**Work to do**
Don't copy the pictures; return every other part of the records exactly.

(3D scene code data)
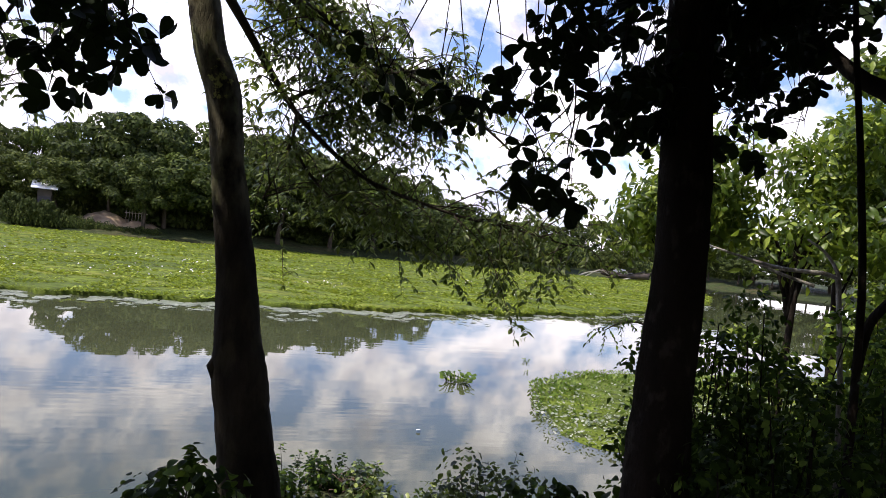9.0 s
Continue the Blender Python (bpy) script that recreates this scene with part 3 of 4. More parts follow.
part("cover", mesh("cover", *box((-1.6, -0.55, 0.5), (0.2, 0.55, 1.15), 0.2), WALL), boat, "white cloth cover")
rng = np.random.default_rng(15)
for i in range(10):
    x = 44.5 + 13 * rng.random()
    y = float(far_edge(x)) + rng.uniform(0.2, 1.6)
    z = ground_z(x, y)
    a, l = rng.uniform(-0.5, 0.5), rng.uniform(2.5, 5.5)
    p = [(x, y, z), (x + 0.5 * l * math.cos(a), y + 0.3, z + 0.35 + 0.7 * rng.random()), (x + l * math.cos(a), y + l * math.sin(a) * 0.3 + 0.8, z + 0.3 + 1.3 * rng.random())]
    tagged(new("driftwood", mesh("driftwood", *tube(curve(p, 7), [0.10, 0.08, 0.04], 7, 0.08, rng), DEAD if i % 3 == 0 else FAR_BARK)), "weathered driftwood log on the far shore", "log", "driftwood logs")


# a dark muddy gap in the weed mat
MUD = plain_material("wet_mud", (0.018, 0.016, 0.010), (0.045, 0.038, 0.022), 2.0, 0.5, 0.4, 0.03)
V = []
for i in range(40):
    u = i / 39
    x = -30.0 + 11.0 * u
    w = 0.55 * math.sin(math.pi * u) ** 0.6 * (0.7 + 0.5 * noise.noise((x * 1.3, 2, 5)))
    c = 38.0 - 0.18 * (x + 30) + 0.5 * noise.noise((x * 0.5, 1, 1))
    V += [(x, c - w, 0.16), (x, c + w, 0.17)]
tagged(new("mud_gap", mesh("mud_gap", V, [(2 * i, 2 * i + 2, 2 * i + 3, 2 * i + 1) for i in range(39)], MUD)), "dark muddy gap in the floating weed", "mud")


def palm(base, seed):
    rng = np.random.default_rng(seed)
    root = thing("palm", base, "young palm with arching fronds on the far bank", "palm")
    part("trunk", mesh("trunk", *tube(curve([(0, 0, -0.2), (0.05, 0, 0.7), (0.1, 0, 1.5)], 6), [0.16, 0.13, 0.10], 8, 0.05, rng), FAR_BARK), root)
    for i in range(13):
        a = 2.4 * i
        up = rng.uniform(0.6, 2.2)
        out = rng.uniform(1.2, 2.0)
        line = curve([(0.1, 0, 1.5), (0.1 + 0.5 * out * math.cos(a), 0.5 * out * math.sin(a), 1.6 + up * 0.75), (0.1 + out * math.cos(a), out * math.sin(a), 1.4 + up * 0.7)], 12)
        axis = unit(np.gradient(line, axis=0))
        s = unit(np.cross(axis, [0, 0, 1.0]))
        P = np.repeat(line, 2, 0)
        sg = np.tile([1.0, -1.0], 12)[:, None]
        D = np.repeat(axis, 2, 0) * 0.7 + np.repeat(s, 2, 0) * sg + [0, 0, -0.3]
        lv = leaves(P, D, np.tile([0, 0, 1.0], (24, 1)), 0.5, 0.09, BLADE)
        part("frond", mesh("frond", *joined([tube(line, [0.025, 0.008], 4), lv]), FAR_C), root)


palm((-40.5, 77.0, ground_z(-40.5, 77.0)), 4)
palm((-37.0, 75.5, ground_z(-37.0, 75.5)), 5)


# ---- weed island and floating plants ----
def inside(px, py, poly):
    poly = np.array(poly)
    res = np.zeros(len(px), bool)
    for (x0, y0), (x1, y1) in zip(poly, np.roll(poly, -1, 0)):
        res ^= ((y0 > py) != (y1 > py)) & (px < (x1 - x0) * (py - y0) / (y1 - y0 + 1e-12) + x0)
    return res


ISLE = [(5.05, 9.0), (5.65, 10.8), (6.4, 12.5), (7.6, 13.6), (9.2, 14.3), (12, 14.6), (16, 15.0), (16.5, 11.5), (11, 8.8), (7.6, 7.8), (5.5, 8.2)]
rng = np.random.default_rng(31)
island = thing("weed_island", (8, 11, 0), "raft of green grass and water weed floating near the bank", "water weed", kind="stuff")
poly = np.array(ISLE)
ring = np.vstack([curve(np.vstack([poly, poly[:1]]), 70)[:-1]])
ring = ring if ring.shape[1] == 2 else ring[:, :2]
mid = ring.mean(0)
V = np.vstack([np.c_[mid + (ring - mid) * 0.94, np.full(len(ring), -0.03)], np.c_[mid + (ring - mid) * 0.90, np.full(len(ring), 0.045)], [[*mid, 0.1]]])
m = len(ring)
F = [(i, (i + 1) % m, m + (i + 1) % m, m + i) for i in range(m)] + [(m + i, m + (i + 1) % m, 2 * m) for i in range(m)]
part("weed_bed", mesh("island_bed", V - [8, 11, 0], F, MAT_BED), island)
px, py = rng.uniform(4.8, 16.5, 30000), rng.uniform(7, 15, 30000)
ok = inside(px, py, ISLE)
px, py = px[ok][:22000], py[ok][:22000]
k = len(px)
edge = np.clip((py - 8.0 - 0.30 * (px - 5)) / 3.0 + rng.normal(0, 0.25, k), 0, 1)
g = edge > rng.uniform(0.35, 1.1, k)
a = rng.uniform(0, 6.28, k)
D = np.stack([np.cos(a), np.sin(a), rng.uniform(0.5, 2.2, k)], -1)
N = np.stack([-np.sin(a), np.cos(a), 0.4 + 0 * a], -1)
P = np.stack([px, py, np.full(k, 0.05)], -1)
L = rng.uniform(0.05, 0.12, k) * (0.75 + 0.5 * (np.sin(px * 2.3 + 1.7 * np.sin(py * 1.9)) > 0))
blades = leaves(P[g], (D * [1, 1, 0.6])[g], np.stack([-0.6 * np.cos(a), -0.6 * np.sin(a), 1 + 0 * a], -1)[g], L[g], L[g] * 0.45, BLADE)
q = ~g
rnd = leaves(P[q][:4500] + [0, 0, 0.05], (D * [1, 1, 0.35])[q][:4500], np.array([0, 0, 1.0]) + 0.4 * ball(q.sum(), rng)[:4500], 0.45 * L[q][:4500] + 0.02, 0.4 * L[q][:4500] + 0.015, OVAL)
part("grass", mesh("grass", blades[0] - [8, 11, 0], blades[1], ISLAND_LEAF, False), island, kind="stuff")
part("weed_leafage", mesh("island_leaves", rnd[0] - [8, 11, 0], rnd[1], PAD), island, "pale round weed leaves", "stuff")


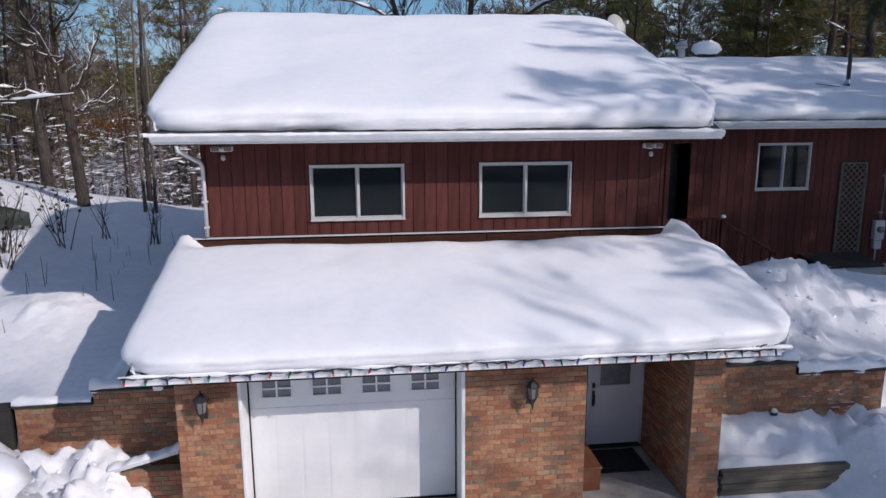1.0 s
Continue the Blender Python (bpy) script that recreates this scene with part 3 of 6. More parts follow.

**The answer**
9.0 s
Continue the Blender Python (bpy) script that recreates this scene with part 3 of 4. More parts follow.
part("cover", mesh("cover", *box((-1.6, -0.55, 0.5), (0.2, 0.55, 1.15), 0.2), WALL), boat, "white cloth cover")
rng = np.random.default_rng(15)
for i in range(10):
    x = 44.5 + 13 * rng.random()
    y = float(far_edge(x)) + rng.uniform(0.2, 1.6)
    z = ground_z(x, y)
    a, l = rng.uniform(-0.5, 0.5), rng.uniform(2.5, 5.5)
    p = [(x, y, z), (x + 0.5 * l * math.cos(a), y + 0.3, z + 0.35 + 0.7 * rng.random()), (x + l * math.cos(a), y + l * math.sin(a) * 0.3 + 0.8, z + 0.3 + 1.3 * rng.random())]
    tagged(new("driftwood", mesh("driftwood", *tube(curve(p, 7), [0.10, 0.08, 0.04], 7, 0.08, rng), DEAD if i % 3 == 0 else FAR_BARK)), "weathered driftwood log on the far shore", "log", "driftwood logs")


# a dark muddy gap in the weed mat
MUD = plain_material("wet_mud", (0.018, 0.016, 0.010), (0.045, 0.038, 0.022), 2.0, 0.5, 0.4, 0.03)
V = []
for i in range(40):
    u = i / 39
    x = -30.0 + 11.0 * u
    w = 0.55 * math.sin(math.pi * u) ** 0.6 * (0.7 + 0.5 * noise.noise((x * 1.3, 2, 5)))
    c = 38.0 - 0.18 * (x + 30) + 0.5 * noise.noise((x * 0.5, 1, 1))
    V += [(x, c - w, 0.16), (x, c + w, 0.17)]
tagged(new("mud_gap", mesh("mud_gap", V, [(2 * i, 2 * i + 2, 2 * i + 3, 2 * i + 1) for i in range(39)], MUD)), "dark muddy gap in the floating weed", "mud")


def palm(base, seed):
    rng = np.random.default_rng(seed)
    root = thing("palm", base, "young palm with arching fronds on the far bank", "palm")
    part("trunk", mesh("trunk", *tube(curve([(0, 0, -0.2), (0.05, 0, 0.7), (0.1, 0, 1.5)], 6), [0.16, 0.13, 0.10], 8, 0.05, rng), FAR_BARK), root)
    for i in range(13):
        a = 2.4 * i
        up = rng.uniform(0.6, 2.2)
        out = rng.uniform(1.2, 2.0)
        line = curve([(0.1, 0, 1.5), (0.1 + 0.5 * out * math.cos(a), 0.5 * out * math.sin(a), 1.6 + up * 0.75), (0.1 + out * math.cos(a), out * math.sin(a), 1.4 + up * 0.7)], 12)
        axis = unit(np.gradient(line, axis=0))
        s = unit(np.cross(axis, [0, 0, 1.0]))
        P = np.repeat(line, 2, 0)
        sg = np.tile([1.0, -1.0], 12)[:, None]
        D = np.repeat(axis, 2, 0) * 0.7 + np.repeat(s, 2, 0) * sg + [0, 0, -0.3]
        lv = leaves(P, D, np.tile([0, 0, 1.0], (24, 1)), 0.5, 0.09, BLADE)
        part("frond", mesh("frond", *joined([tube(line, [0.025, 0.008], 4), lv]), FAR_C), root)


palm((-40.5, 77.0, ground_z(-40.5, 77.0)), 4)
palm((-37.0, 75.5, ground_z(-37.0, 75.5)), 5)


# ---- weed island and floating plants ----
def inside(px, py, poly):
    poly = np.array(poly)
    res = np.zeros(len(px), bool)
    for (x0, y0), (x1, y1) in zip(poly, np.roll(poly, -1, 0)):
        res ^= ((y0 > py) != (y1 > py)) & (px < (x1 - x0) * (py - y0) / (y1 - y0 + 1e-12) + x0)
    return res


ISLE = [(5.05, 9.0), (5.65, 10.8), (6.4, 12.5), (7.6, 13.6), (9.2, 14.3), (12, 14.6), (16, 15.0), (16.5, 11.5), (11, 8.8), (7.6, 7.8), (5.5, 8.2)]
rng = np.random.default_rng(31)
island = thing("weed_island", (8, 11, 0), "raft of green grass and water weed floating near the bank", "water weed", kind="stuff")
poly = np.array(ISLE)
ring = np.vstack([curve(np.vstack([poly, poly[:1]]), 70)[:-1]])
ring = ring if ring.shape[1] == 2 else ring[:, :2]
mid = ring.mean(0)
V = np.vstack([np.c_[mid + (ring - mid) * 0.94, np.full(len(ring), -0.03)], np.c_[mid + (ring - mid) * 0.90, np.full(len(ring), 0.045)], [[*mid, 0.1]]])
m = len(ring)
F = [(i, (i + 1) % m, m + (i + 1) % m, m + i) for i in range(m)] + [(m + i, m + (i + 1) % m, 2 * m) for i in range(m)]
part("weed_bed", mesh("island_bed", V - [8, 11, 0], F, MAT_BED), island)
px, py = rng.uniform(4.8, 16.5, 30000), rng.uniform(7, 15, 30000)
ok = inside(px, py, ISLE)
px, py = px[ok][:22000], py[ok][:22000]
k = len(px)
edge = np.clip((py - 8.0 - 0.30 * (px - 5)) / 3.0 + rng.normal(0, 0.25, k), 0, 1)
g = edge > rng.uniform(0.35, 1.1, k)
a = rng.uniform(0, 6.28, k)
D = np.stack([np.cos(a), np.sin(a), rng.uniform(0.5, 2.2, k)], -1)
N = np.stack([-np.sin(a), np.cos(a), 0.4 + 0 * a], -1)
P = np.stack([px, py, np.full(k, 0.05)], -1)
L = rng.uniform(0.05, 0.12, k) * (0.75 + 0.5 * (np.sin(px * 2.3 + 1.7 * np.sin(py * 1.9)) > 0))
blades = leaves(P[g], (D * [1, 1, 0.6])[g], np.stack([-0.6 * np.cos(a), -0.6 * np.sin(a), 1 + 0 * a], -1)[g], L[g], L[g] * 0.45, BLADE)
q = ~g
rnd = leaves(P[q][:4500] + [0, 0, 0.05], (D * [1, 1, 0.35])[q][:4500], np.array([0, 0, 1.0]) + 0.4 * ball(q.sum(), rng)[:4500], 0.45 * L[q][:4500] + 0.02, 0.4 * L[q][:4500] + 0.015, OVAL)
part("grass", mesh("grass", blades[0] - [8, 11, 0], blades[1], ISLAND_LEAF, False), island, kind="stuff")
part("weed_leafage", mesh("island_leaves", rnd[0] - [8, 11, 0], rnd[1], PAD), island, "pale round weed leaves", "stuff")


1.0 s
Continue the Blender Python (bpy) script that recreates this scene with part 3 of 6. More parts follow.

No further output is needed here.